Just four days after graduation, Musical Theatre major JJ Niemann’s dreams quickly became a reality. Niemann received a call from his agent on the morning of May 24th, learning he landed the role of ‘Swing’ in the Broadway show, “The Book of Mormon.” 

“My agent also said [in the phone call], 'You will meet at the theatre at three to start music rehearsals.' It was insane,” Niemann said.

Rehearsals began so quickly that Niemann had to change his entire summer plan to begin his life in New York City.

“My head was spinning because it meant I had to cancel all of my plans. I had planned to fly home the next day, so of course I only had a small suitcase with me of essentials, certainly not enough to live off of in New York,” Niemann said.

After a week of rehearsals, Niemann was given just two days off to go home to pack for his official move to New York. During this break, he also had to cancel contracts with theaters in Missouri and Maine, where he intending on performing in “The Little Mermaid,” “Grease” and “Newsies.”

“I was nervous about canceling these contracts right before I started them, but the theaters were so incredibly understanding and wonderful about it,” Niemann said.

A clear summer dedicated to performing in “The Book of Mormon” was necessary for Niemann’s role. As a ‘swing,’ he covers seven different tracks in the show as every Mormon ensemble boy.

“You have to know where you stand for each scene, all of your lines, featured moments, which vocal lines and solos you have in each song, where you do all of your quick changes, which props to get and where to get them from, all of the choreography, and where you are in every formation in every big dance number — but for seven different people,” Niemann said.

The ability to perform as seven different characters in the show came with help from Elon University music professor Dan Callaway. Callaway trained Niemann vocally for three years during Niemann’s time at Elon. 

“I knew JJ would be a consistently working actor no matter where his path took him after Elon,” Callaway said. “He has a tremendous work ethic, and he appreciates the ability to do what he loves. When he began to have the auditions for “The Book of Mormon,” I told him I fully expected him to book a track in that show at some point because his skill set is perfect for it.”

Faculty in the Musical Theatre Department at Elon help students like Niemann exceed beyond the McCrary Theatre. 

“Each of us has something different to give each student, and our hope is that our combined work equips each student for what they need to be compassionate, contributing individuals and skilled artists who make their respective spheres of influence better,” Callaway said.

Niemann has performed in six productions at Elon, including the most recent production “Parade” as Frankie Epps.
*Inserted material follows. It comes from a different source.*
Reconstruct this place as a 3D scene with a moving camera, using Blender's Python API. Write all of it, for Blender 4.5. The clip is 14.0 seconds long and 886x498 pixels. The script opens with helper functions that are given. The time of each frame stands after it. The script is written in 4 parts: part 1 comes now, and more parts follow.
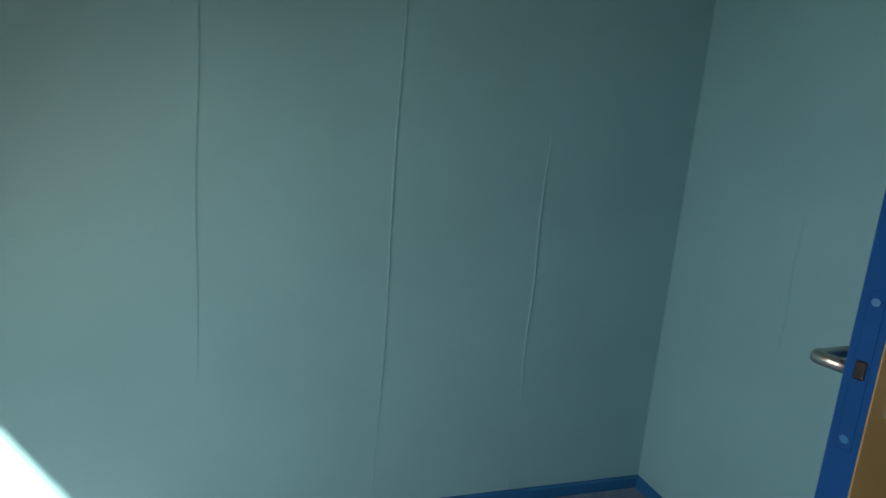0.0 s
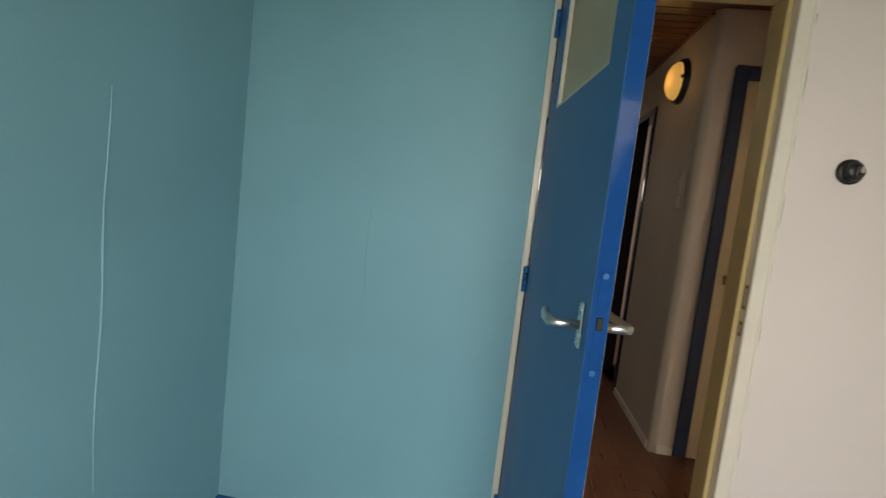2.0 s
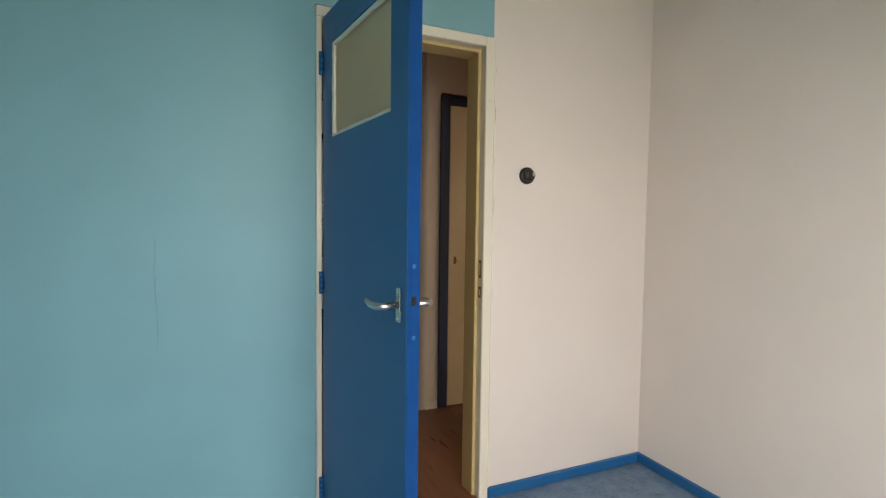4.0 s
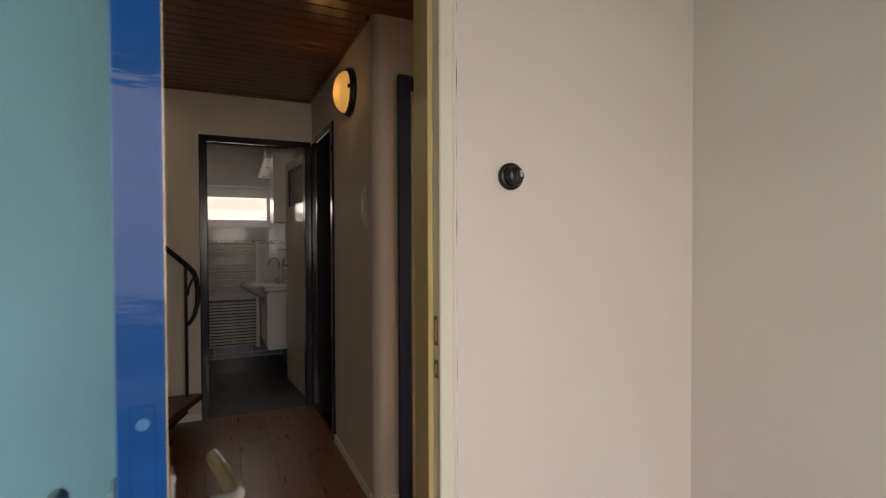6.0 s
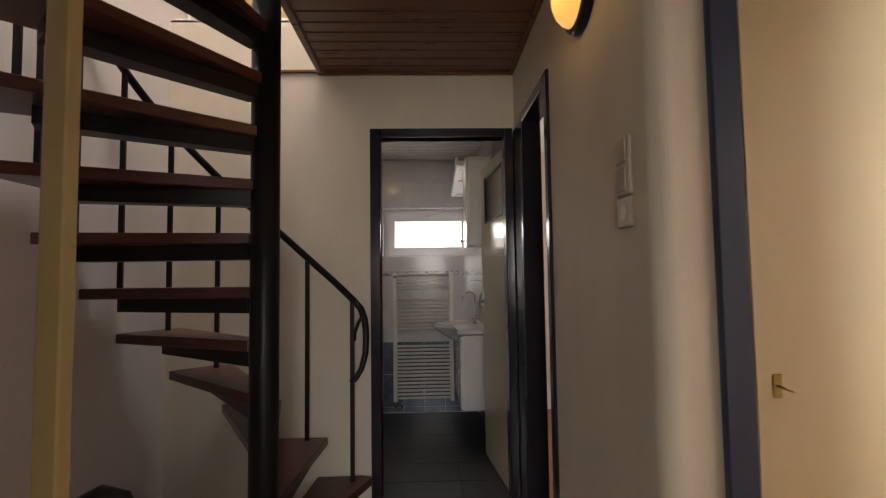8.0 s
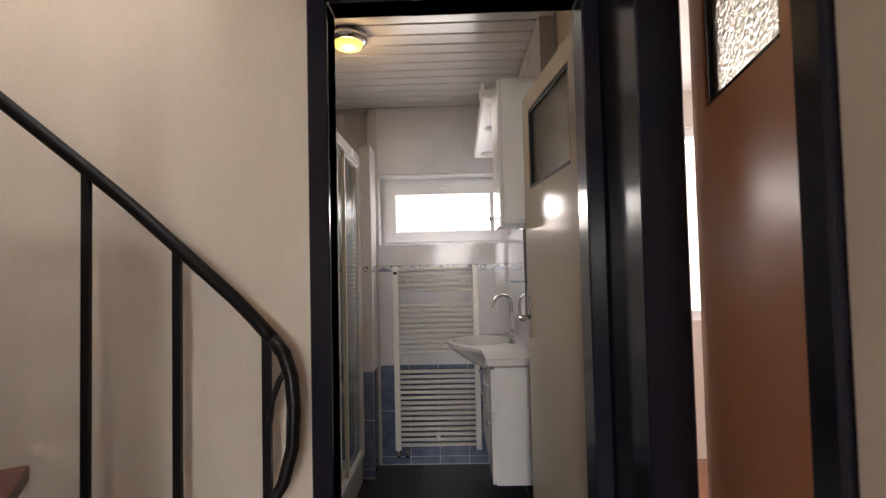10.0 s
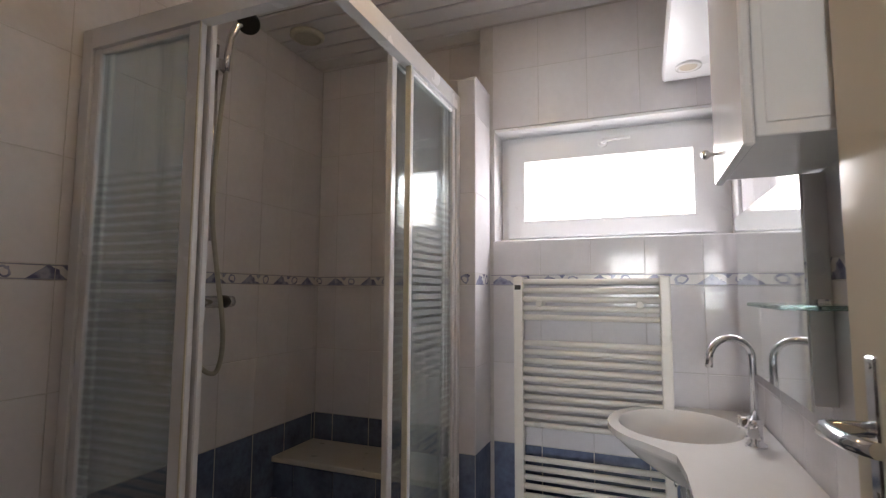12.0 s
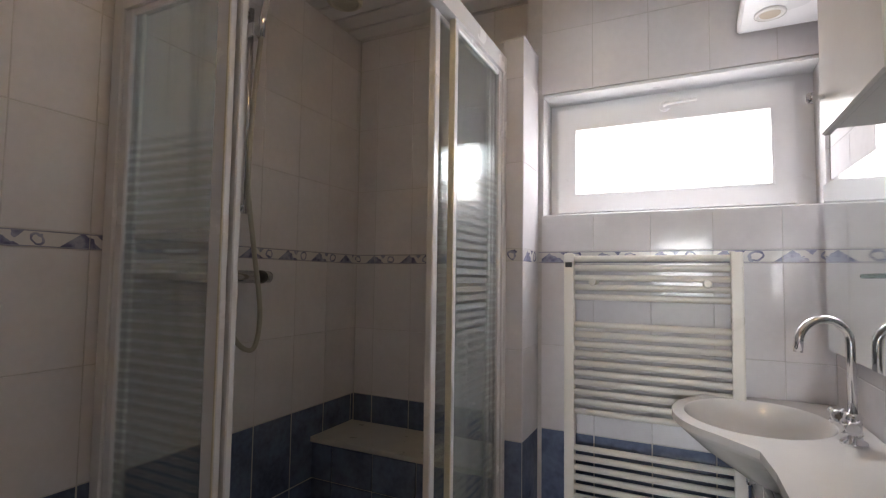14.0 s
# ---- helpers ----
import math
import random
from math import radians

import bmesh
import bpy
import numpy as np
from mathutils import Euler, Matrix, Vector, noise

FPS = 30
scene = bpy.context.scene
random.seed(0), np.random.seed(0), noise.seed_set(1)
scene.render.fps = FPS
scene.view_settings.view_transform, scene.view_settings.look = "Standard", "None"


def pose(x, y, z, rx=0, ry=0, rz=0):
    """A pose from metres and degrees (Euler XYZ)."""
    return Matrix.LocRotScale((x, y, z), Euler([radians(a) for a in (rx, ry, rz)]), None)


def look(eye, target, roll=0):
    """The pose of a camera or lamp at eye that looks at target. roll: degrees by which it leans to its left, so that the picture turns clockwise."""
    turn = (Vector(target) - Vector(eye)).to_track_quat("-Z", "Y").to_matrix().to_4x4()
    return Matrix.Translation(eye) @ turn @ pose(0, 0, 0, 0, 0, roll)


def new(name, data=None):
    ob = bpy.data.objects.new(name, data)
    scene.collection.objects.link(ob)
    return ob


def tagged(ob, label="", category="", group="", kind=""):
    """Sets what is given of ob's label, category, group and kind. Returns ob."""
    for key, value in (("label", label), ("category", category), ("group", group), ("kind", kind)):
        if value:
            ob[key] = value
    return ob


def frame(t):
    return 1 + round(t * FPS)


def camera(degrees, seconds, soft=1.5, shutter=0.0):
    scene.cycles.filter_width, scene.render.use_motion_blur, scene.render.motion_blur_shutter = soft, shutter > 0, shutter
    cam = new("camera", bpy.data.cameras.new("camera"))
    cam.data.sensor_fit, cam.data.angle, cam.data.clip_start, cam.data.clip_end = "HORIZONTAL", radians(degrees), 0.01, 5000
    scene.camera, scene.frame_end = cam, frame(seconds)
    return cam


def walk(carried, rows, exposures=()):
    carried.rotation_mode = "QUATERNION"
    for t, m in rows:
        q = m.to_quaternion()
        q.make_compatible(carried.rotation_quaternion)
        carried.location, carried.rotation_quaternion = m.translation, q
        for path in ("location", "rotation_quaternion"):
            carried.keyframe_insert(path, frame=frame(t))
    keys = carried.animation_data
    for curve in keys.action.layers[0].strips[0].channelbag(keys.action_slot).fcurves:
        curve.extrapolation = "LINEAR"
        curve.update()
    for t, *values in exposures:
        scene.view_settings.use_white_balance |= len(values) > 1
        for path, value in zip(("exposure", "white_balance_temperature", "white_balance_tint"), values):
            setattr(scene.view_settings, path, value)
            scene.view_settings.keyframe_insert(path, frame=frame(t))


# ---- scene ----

“Many programs will pigeon hole people to be just a chorus boy or just a leading man, but I got to do it all at school because the program never put limits on me, even if sometimes I put those limits on myself,” Niemann said. “This is why people come to Elon and why we have become one of the top five programs in the country.”

But Niemann may not have landed a Broadway role without the Elon Musical Theatre Casting Director and Agent Masterclass series. Taking place every February and March on campus, this series acts as the senior showcase. Students are given the opportunity to audition for and workshop with New York agents and representatives from every major Broadway and National Tour casting agency.

“They decide as a class whom they would like to invite, and the structure of the series gives them and the industry professionals time to actually get to know one another,” Callaway said. “They are in charge of the material they choose to present and have ready, and it's a terrific opportunity for them to learn from industry players currently involved in the casting process.”

Having complete creative control of this showcase comes at a price.

“Our class actually raised all of the money that it took to bring these industry professionals to North Carolina, house them and host receptions,” Niemann said.

This showcase is how Niemann got his agent and got signed with Carlton, Goddard and Freer Talent (CGF). However, the Masterclass series receives no funding from the university.

“Most schools pay for the students to go up to New York and do their showcases, so I believe our situation should be somewhat similar,” Niemann said. “One of my big goals is to create an alumni foundation for the music theatre program, to be able to provide scholarships for kids in need so that they can attend our program with less of a financial burden.”

The quick turnaround after Niemann's audition and the need to cancel his summer plans proves just how unpredictable his future is going to be.

“Actors have so little control over what goes on in a casting process, it's taking care of all the elements they do have control over that makes a difference. JJ has done that, and he'll continue to do so, I know,” Callaway said.